トピックス

若手研究者紹介:鈴木 大慈准教授

 

 

 

 

【経歴】
2009年東京大学大学院情報理工学系研究科数理情報学専攻博士課程修了、博士(情報理工学)
2009年同専攻にて助教に着任
2013年より東京工業大学情報理工学研究科数理・計算科学専攻准教授
2016年10月より理化学研究所革新知能統合研究センター深層学習理論チームチームリーダー兼任
2017年より東京大学大学院情報理工学系研究科数理情報学専攻および工学部計数工学科数理情報工学コース・准教授
現在に至る

 

【研究について】

現在、人工知能という言葉がメディアで頻繁に取り上げられていますが、その背後には機械学習や統計学による多様なデータ解析のニーズがあります。増大する社会的ニーズに相まって、機械学習や統計学といった広い意味でのデータ科学には様々な問題が現れてきます。我々はこれらの諸問題に数理統計の理論や最適化理論を用いて挑んでいます。

機械学習利活用において常に問題となる事項の一つとして「過学習」の問題があります。これは偶発的な相関に大きく学習結果が引き寄せられ、本当の構造から大きく外れた推定をしてしまう現象です。我々の研究ではいかにして過学習を防ぎ、少ない観測数でより良い精度を達成できるかの数理的な研究をしています。この問題は特に高次元データで起きやすく、現在のデータ解析における大きな問題とされています。しかし、スパース性や低ランクテンソル構造といったデータの構造を利用することで過学習の問題を回避し効率的に学習することが可能になります。また、複雑なデータ間の構造をとらえるためにカーネル法と呼ばれる無限次元モデルを用いた手法も有用です。我々はこれらを利用することで精度の良い学習手法を構築し、その提案手法がある意味での最適性を満たすことを理論的に証明し、実応用に還元しています。

さらに、昨今のデータの大規模化に伴い、学習時間の高速化も重要な問題になっています。そのため我々は確率的最適化と呼ばれる枠組みを用いて高速な学習を実現させる方法を考案し、その提案手法の計算速度および最適性といった性質に理論的証明を与えています。

これらの理論研究を応用して、現在では深層学習の理論研究も行っています。深層学習は様々な応用で高い精度を出していますが、その理由についての理論的な理解は実はまだ未解明な要素が多いです。我々は数理統計や最適化の理論を用いて、この問題に取り組み、カーネル法の理論を援用して中間層のニューロン活性化に関する相関行列を見ることで汎化誤差が評価できるといった研究を行っています。理論的研究を通してモデル圧縮や新しい勾配ブースティング法の提案など実応用への還元を行っています。

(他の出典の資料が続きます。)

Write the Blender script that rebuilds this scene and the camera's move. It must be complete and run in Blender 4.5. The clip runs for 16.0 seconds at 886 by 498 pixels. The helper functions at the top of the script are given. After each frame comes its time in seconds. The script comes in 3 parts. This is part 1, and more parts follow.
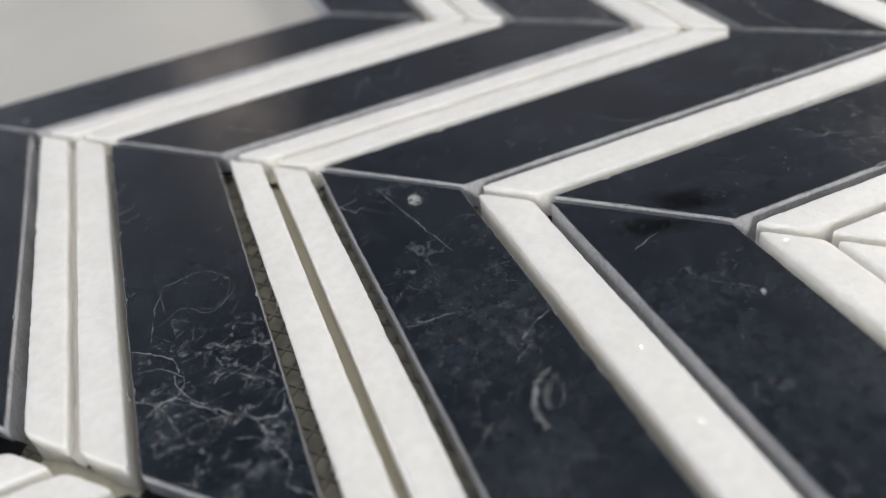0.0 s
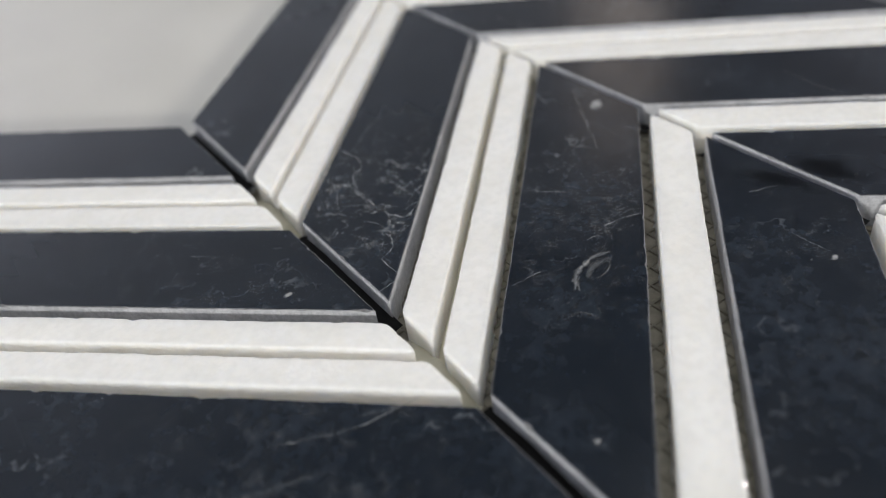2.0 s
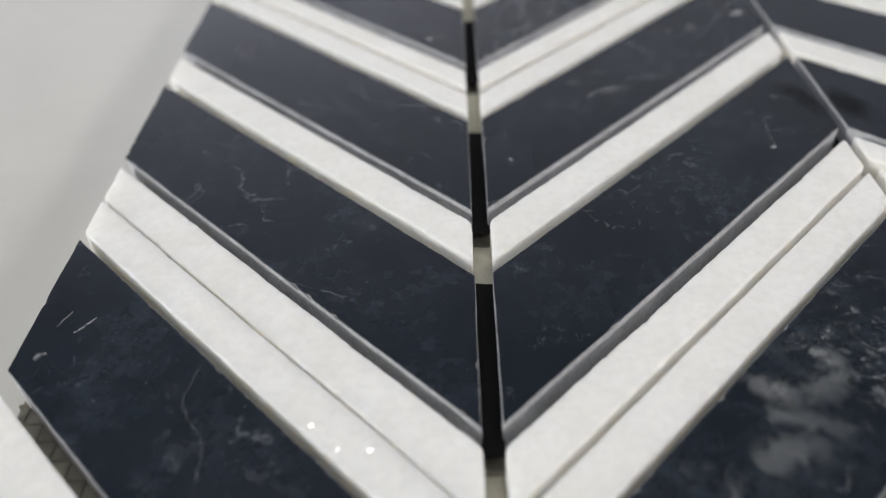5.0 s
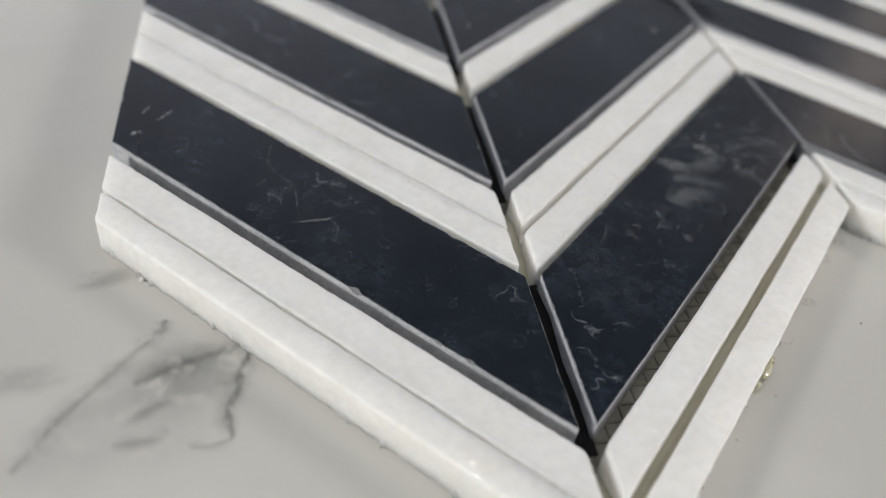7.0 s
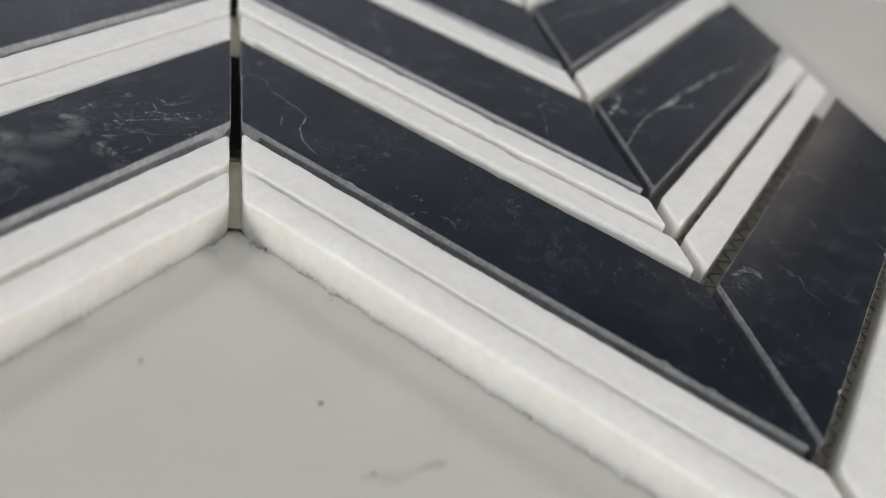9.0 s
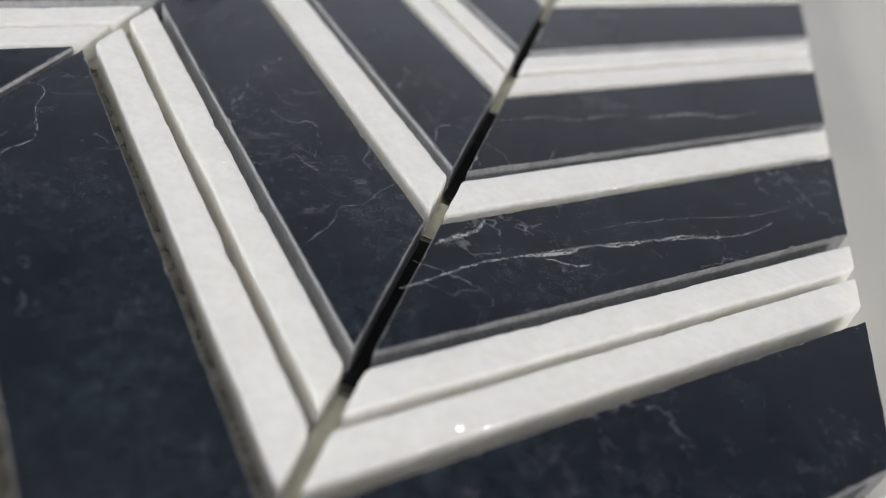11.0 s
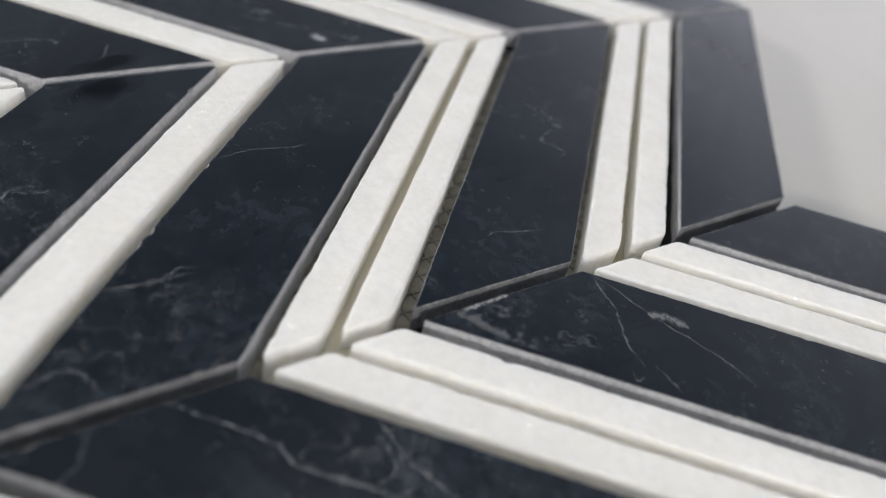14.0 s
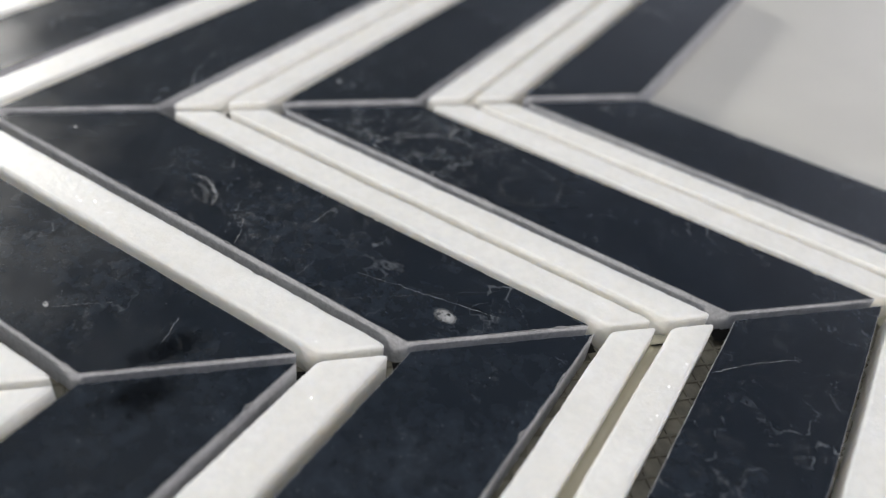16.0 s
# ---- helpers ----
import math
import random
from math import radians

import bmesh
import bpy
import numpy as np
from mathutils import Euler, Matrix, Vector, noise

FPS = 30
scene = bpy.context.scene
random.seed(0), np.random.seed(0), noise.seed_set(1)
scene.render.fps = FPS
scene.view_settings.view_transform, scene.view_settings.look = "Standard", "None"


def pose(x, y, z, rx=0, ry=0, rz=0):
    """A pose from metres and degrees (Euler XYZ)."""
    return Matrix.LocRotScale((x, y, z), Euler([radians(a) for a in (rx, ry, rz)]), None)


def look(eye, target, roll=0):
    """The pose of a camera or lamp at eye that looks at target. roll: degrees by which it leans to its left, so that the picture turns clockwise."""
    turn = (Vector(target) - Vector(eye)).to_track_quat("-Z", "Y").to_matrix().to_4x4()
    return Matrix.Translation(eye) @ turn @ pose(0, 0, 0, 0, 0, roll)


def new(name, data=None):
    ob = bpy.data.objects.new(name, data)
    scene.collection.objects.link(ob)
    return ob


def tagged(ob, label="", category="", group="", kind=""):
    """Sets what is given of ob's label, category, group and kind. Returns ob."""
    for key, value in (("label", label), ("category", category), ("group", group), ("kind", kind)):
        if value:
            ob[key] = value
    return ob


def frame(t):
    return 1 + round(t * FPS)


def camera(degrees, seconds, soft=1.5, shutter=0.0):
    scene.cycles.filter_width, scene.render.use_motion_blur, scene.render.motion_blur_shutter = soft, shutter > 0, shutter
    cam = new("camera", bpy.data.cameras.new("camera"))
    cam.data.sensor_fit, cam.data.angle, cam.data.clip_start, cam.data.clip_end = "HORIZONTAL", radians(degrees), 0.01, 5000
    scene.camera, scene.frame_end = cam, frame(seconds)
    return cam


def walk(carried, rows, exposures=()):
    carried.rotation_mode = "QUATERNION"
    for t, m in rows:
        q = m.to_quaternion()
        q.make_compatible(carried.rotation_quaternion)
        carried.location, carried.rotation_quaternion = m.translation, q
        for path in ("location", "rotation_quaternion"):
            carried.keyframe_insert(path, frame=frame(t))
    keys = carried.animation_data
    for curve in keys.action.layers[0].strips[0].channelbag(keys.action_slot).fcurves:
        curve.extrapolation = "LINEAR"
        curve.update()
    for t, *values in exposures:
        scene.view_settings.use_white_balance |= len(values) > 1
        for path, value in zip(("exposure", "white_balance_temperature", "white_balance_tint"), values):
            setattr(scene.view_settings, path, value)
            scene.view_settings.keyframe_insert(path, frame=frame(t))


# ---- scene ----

現在、機械学習分野への注目度は過熱しています。例えば、機械学習のトップ会議であるNIPS2018ではレジストレーションチケットが販売開始から11分38秒で完売しました。当該分野は企業との関連も強く、ダイナミックな変化が起きています。過熱するブームの一方で、基礎からの堅実な研究も重要です。基礎理論の研究を通して新しい知的情報処理機構の開発につながることが期待されます。

【今後の抱負】
機械学習分野は社会的ニーズも強く、これからもまだまだ発展する分野だと思います。機械学習の周りでは産学を問わず様々な分野が交わり、同時に多くの問題が生まれてきています。今後も分野の垣根を越えていろいろな方々と交流しつつ、基礎から当該分野の発展に貢献していきたいと思います。

 

 

参考文献:
Taiji Suzuki: Fast generalization error bound of deep learning from a kernel perspective. The 21nd International Conference on. Artificial Intelligence and Statistics (AISTATS2018), Proceedings of Machine Learning Research, 84:1397-1406, 2018.

Taiji Suzuki, Heishiro Kanagawa, Hayato Kobayashi, Nobuyuki Shimizu, and Yukihiro Tagami: Minimax Optimal Alternating Minimization for Kernel Nonparametric Tensor Learning. The 30th Annual Conference on Neural Information Processing Systems (NIPS2016), pp. 3783-3791, 2016.

Atsushi Nitanda and Taiji Suzuki: Functional gradient boosting based on residual network perception. The 35th International Conference on Machine Learning (ICML2018), Proceedings of Machine Learning Research, 80:3819-3828, 2018.

Tomoya Murata and Taiji Suzuki: Doubly Accelerated Stochastic Variance Reduced Dual Averaging Method for Regularized Empirical Risk Minimization. The 31st Annual Conference on Neural Information Processing Systems (NIPS2017), 608-617, 2017.

鈴木大慈:『確率的最適化(機械学習プロフェッショナルシリーズ)』.講談社,2015年8月8日.